Argentine Peso Yields Surge on Inflation Manipulation Concern

Argentine inflation-linked peso bond tumbled, pushing yields to their biggest two-day increase since July, on concern the government sought to manipulate price data released yesterday.

The yield on Argentina’s 5.83 percent inflation-linked bonds due in 2033 rose 6 basis points, or 0.06 percentage point, at 5.42 percent at 11 a.m. in New York, according to Banco Mariva in Buenos Aires. The bonds closed at 5.31 percent on Feb. 2. Yields move in the opposite direction of prices.

Argentina yesterday said consumer prices in January increased 1.1 percent, the biggest gain since March, when they rose 1.2 percent. The government last week appointed Beatriz Paglieri, an aide to Economy Minister Felisa Miceli, to head the office that measures inflation at the National Statistics Institute. The data was in line with a Bloomberg median estimate of 12 analysts.

Employees at the statistics institute may go on strike after the newly appointed director prevented them from finishing the January measurements according to the usual practices, said Daniel Fazio, the representative of the largest employee union at the institute.

"The institute has been intervened, which is why we will stay on alert and decide on a course of action today that may include a strike,"Fazio said in an interview.


Economist Jose Luis Espert, who heads Espert & Asoc. economic research organization, said the government may have trimmed about 1 percentage point from the consumer index by underestimating the impact of price rises in tourism and private medicine.

Investor Trust

"Investors holding an inflation-linked bond won’t be able to trust the inflation index anymore,"Espert said. “The government has cut in half the January inflation."

A rise in inflation drives up the value of the principal on the government’s inflation-linked bond.

Lowering inflation has been a cornerstone of Argentina President Nestor Kirchner’s economic policy after consumer prices doubled to 12.3 percent in 2005 from the previous year. The government last year imposed price controls on hundreds of products to lower inflation and banned beef exports when neat prices failed to fall.

About 40 percent of Argentina’s total debt is linked to inflation, increasing government payments when inflation rises. Also, wage increases in all major industries are tied to the inflation index.

`Little Transparency’

The statistics institute yesterday released the inflation data three hours late without an explanation.

"The way things were handled is very negative for the country," said Rodrigo Alvarez, an economist at Ecolatina, a research company in Buenos Aires. "There was little transparency, and that gave room to plenty of justified suspicion."

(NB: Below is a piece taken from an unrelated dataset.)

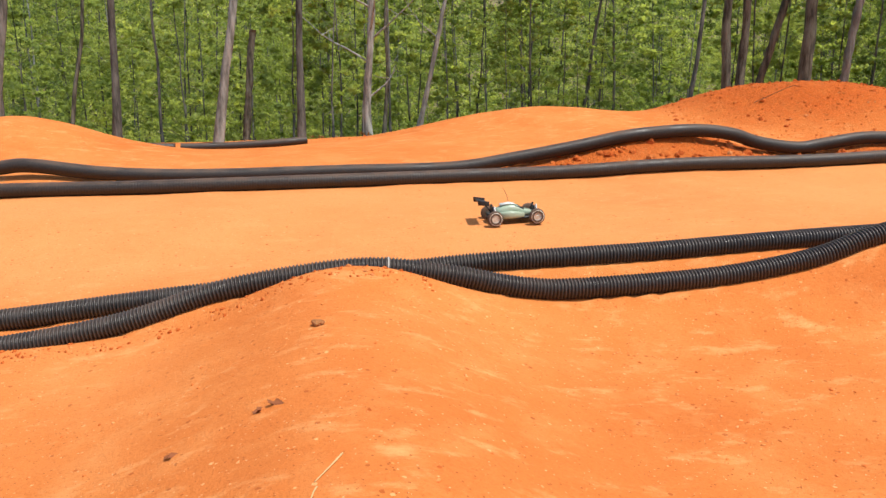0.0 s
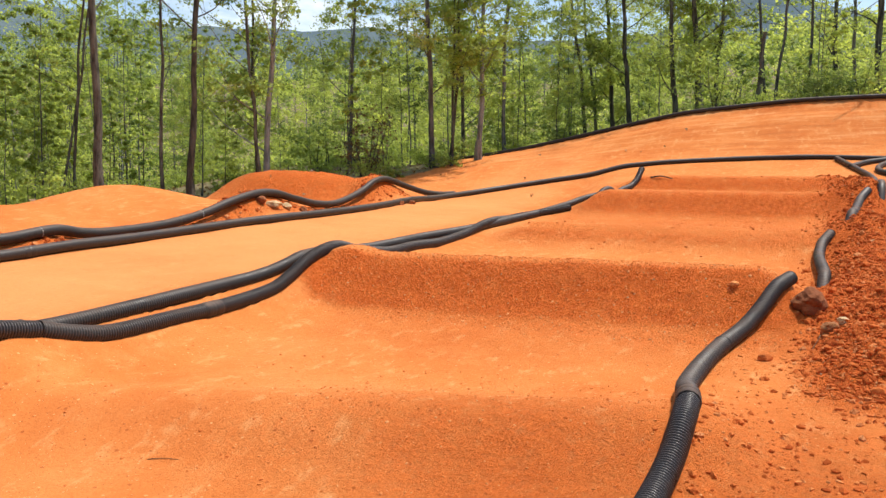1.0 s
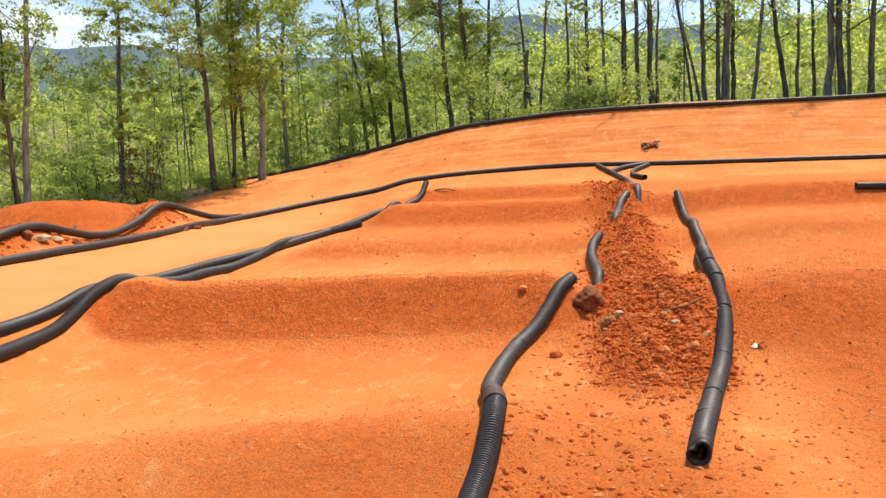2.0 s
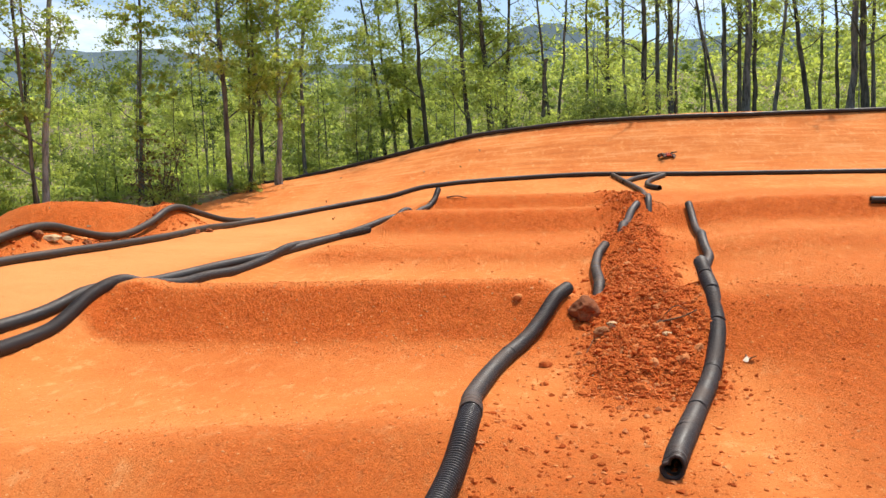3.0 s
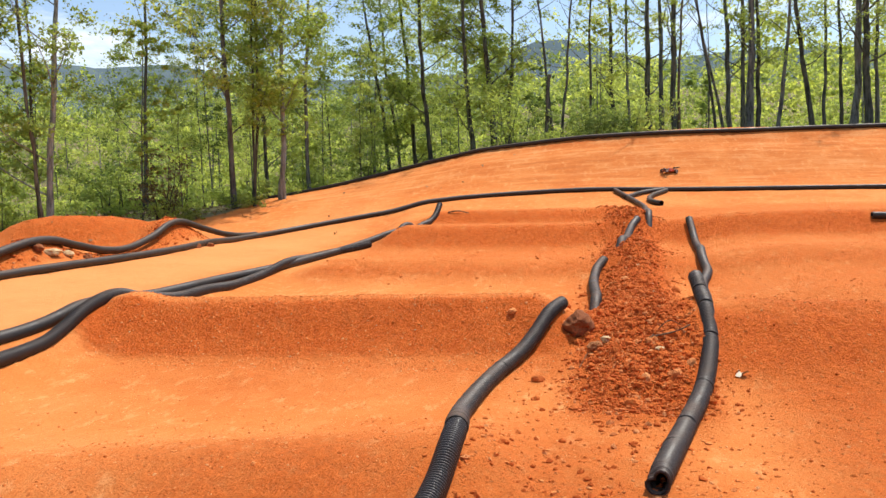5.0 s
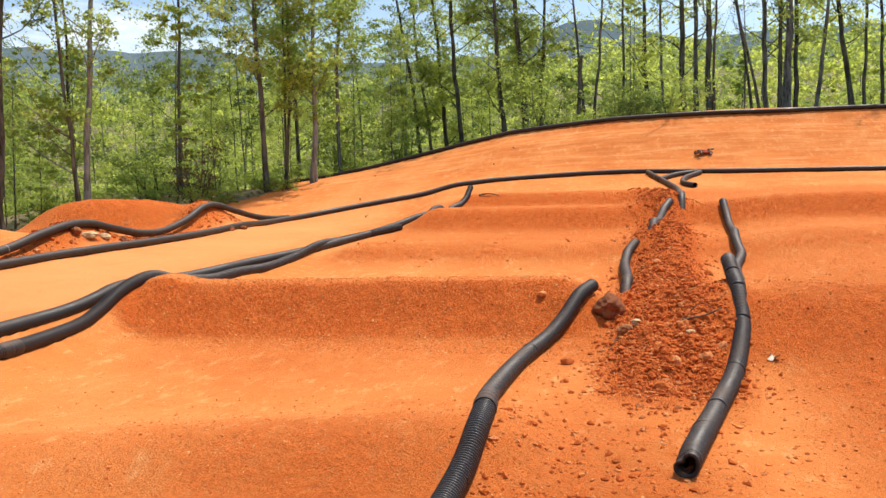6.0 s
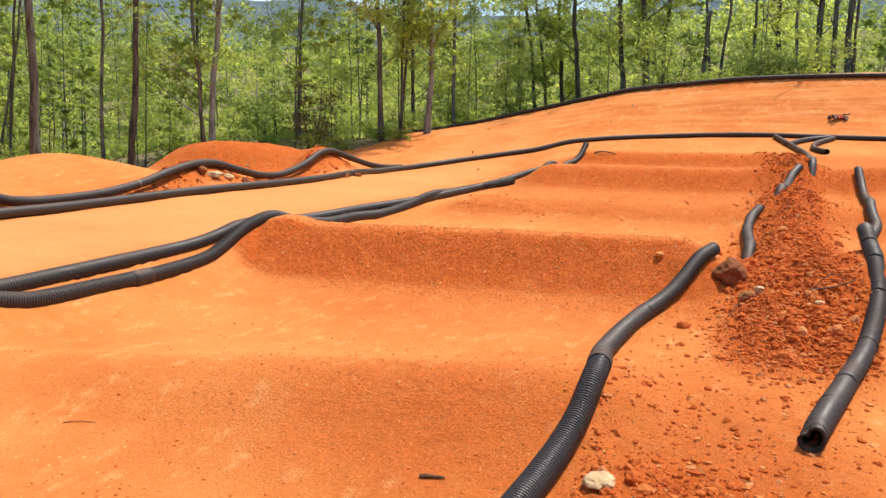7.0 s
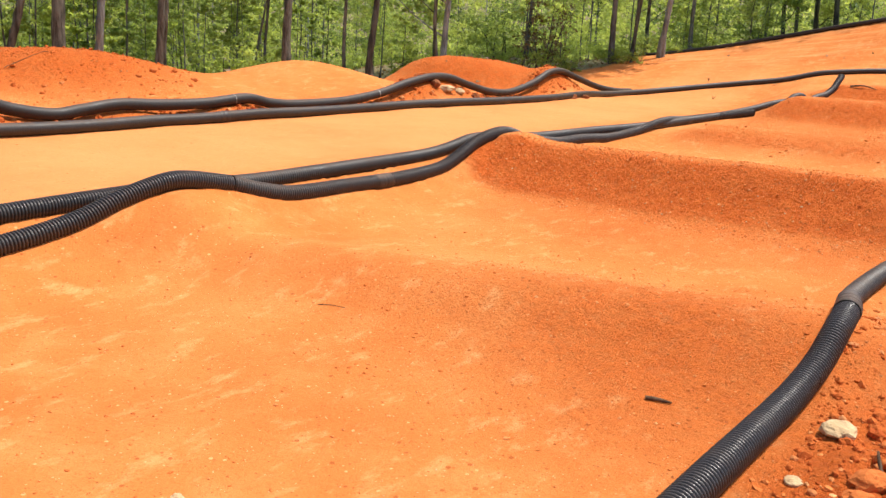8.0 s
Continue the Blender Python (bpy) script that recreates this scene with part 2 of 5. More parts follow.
SOIL = soil_material()
STONE_RED = rock_material("clay_stone", (0.16, 0.045, 0.016), (0.43, 0.15, 0.052))
CLOD = clod_material("clay_crumb", ((0.38, 0.070, 0.014), (0.54, 0.120, 0.024), (0.62, 0.17, 0.040), (0.70, 0.31, 0.12)), (0.47, 0.105, 0.024))
DRY_CLOD = clod_material("dry_clay_crumb", ((0.56, 0.120, 0.024), (0.70, 0.215, 0.055), (0.78, 0.31, 0.10), (0.84, 0.46, 0.20)), (0.70, 0.22, 0.06))
STONE_TAN = rock_material("tan_stone", (0.28, 0.095, 0.032), (0.54, 0.24, 0.085))
STONE_PALE = rock_material("pale_stone", (0.50, 0.31, 0.15), (0.74, 0.54, 0.30))
PLASTIC = pipe_material()
RIBBED_PLASTIC = pipe_material("dusty_ribbed_plastic", 0.50, 0.26, 0.55)
SHINY_PLASTIC = pipe_material("shiny_black_plastic", 0.24, 0.25, 0.55)
BARK_GREY = bark_material("grey_bark", (0.072, 0.073, 0.066), (0.25, 0.25, 0.23))
BARK_BROWN = bark_material("brown_bark", (0.047, 0.046, 0.036), (0.20, 0.195, 0.155))
BARK_PALE = bark_material("pale_bark", (0.15, 0.155, 0.14), (0.46, 0.475, 0.44))
LEAF_BRIGHT = leaf_material("bright_leaf", (0.39, 0.48, 0.11), (0.70, 0.77, 0.27), 0.66)
LEAF_MID = leaf_material("mid_leaf", (0.27, 0.36, 0.095), (0.54, 0.63, 0.22), 0.66)
LEAF_DEEP = leaf_material("deep_leaf", (0.12, 0.18, 0.055), (0.28, 0.37, 0.12), 0.55)
LITTER_LEAF = leaf_material("litter_leaf", (0.16, 0.085, 0.04), (0.42, 0.27, 0.14), 0.2)
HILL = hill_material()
PALE_TIE = plain_material("pale_tie", (0.42, 0.39, 0.35), 0.6, 0.3)

# ---- the lie of the land: u runs along the jump lane, v across it ----
UX, UY = 0.843, 0.539


def smooth(a, b, t):
    s = np.clip((t - a) / (b - a), 0, 1)
    return s * s * (3 - 2 * s)


def ridge(u, v, u0, slope, front, back, height, v0, v1, fade=0.5):
    """A jump across a lane: its crest at u0 + slope * v, steep in front, between v0 and v1."""
    d = u - u0 - slope * v
    shape = np.where(d < 0, np.exp(-(d / front) ** 2), np.exp(-(d / back) ** 2))
    return height * shape * smooth(v0 - fade, v0 + fade, v) * (1 - smooth(v1 - fade, v1 + fade, v))


def mound(x, y, cx, cy, rx, ry, turn, height, power=2.0):
    c, s = math.cos(radians(turn)), math.sin(radians(turn))
    a, b = ((x - cx) * c + (y - cy) * s) / rx, (-(x - cx) * s + (y - cy) * c) / ry
    return height * np.exp(-(a * a + b * b) ** (power / 2))


# the pipe along the top of the banked turn
TOP_PIPE = [(15.1, 21.7), (16.0, 20.8), (17.15, 19.5), (18.2, 18.0), (19.1, 16.4), (19.95, 14.9), (20.8, 13.5), (21.65, 12.1), (22.6, 10.75), (23.6, 9.45), (24.7, 8.2), (25.7, 7.0), (26.5, 6.1), (28.2, 4.2)]
LIP_V = [-UY * x + UX * y for x, y in TOP_PIPE[::-1]]
LIP_U = [UX * x + UY * y for x, y in TOP_PIPE[::-1]]


def strip_mid(u):
    """Where the middle of the rubble between the two lanes runs."""
    return -0.44 - 0.055 * np.clip(u - 6, 0, 8)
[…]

Paglieri replaced Graciela Bevacqua after she declined to modify the methodology used to measure the consumer price index, Clarin, an Argentine newspaper, reported last week, without saying how it got the information.

"The methodology by which the government measures inflation will not be altered," Silvio Robles, an Economy Ministry spokesman, told Bloomberg News last week.

Argentina’s peso was little changed at 3.1030 pesos per dollar from 3.1030 yesterday.